Former Presidents George Bush and Bill Clinton announced they had started the 'Bush-Clinton-Katrina' Fund to help with victims in the Gulf region.
They said the funds would go directly to the Governors of Louisiana, Mississippi and Alabama, who would best be able to decide how funds should be allocated within their state borders.
METAIRIE, La. (AP) One week after Hurricane Katrina turned the region into a disaster of biblical proportions, miles-long lines of vehicles crawled into Jefferson Parish on Monday as residents were allowed to return for
brief inspections of what's left of their homes.
The traffic began moving into the parish west of New Orleans at about 6 a.m., and officials planned to allow traffic in for 12 hours, though they encouraged residents to inspect their property, pick up personal items and leave.
TUPELO, Miss. (AP) Best-selling writer John Grisham and his wife have decided to disclose their $5 million contribution to establish a relief fund to help Mississippians rebuild after Hurricane Katrina.

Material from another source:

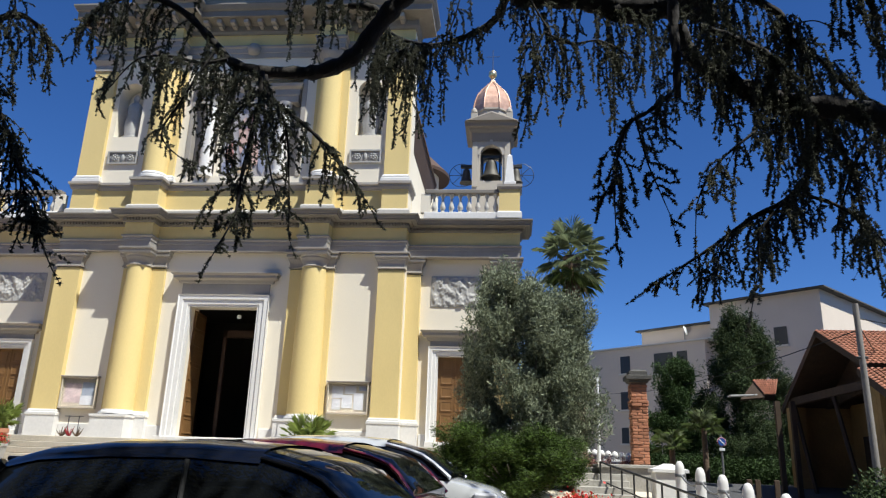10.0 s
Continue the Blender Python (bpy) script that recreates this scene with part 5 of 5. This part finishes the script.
def stone_wall():
    """Rough fieldstone building end at the street side of the gate."""
    o = thing("stone_wall", "rough grey fieldstone house wall", "wall")
    # runs from the gate pillar away to the left
    a, b = Vector((-10.0, -4.12, 0)), Vector((-14.9, -6.6, 0))
    d = (b - a).normalized()
    nrm = Vector((-d.y, d.x, 0))
    nrm = nrm if nrm.y < 0 else -nrm
    bm = bmesh.new()
    for u0, u1, z0, z1 in ((0.0, (b - a).length, -0.95, 3.95),):
        q = [a + d * u0, a + d * u1, a + d * u1 - nrm * 0.55, a + d * u0 - nrm * 0.55]
        lo = [bm.verts.new((p.x, p.y, z0)) for p in q]
        hi = [bm.verts.new((p.x, p.y, z1)) for p in q]
        for k in range(4):
            bm.faces.new((lo[k], lo[(k + 1) % 4], hi[(k + 1) % 4], hi[k]))
        bm.faces.new(hi), bm.faces.new(lo[::-1])
    part("mortar_core", bm, MORTAR, o)
    shapes = []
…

The fund at BancorpSouth in Tupelo will be called the Rebuild the Coast Fund Organization.
MONTGOMERY, Ala. (AP) Gov. Bob Riley says donations collected by the Governor's Emergency Relief Fund will help Alabama victims of Hurricane Katrina who are uninsured or without federal assistance. Volunteers will take calls Sept. 5 from 8 a.m. until 7 p.m. The toll-free number is at 1-877-273-5018.
OCEAN SPRINGS, Miss. (AP) A week after Hurricane Katrina, the Gulf Coast damage remains stunning.
In Mississippi, utility crews are all around, with workers in cherry pickers trying to get power back to thousands. The beachfront remains a disaster. And there's no telling when Biloxi's famed riverboat casinos will be back in business.
OLYMPIA, Wash. (AP) Governor Christine Gregoire announced today that the state is making plans to host up to two thousand hurricane refugees.
Gregoire says state officials don't know exactly when the refugees will arrive but it could be within the next few days. She says the two thousand figure is just an initial estimate.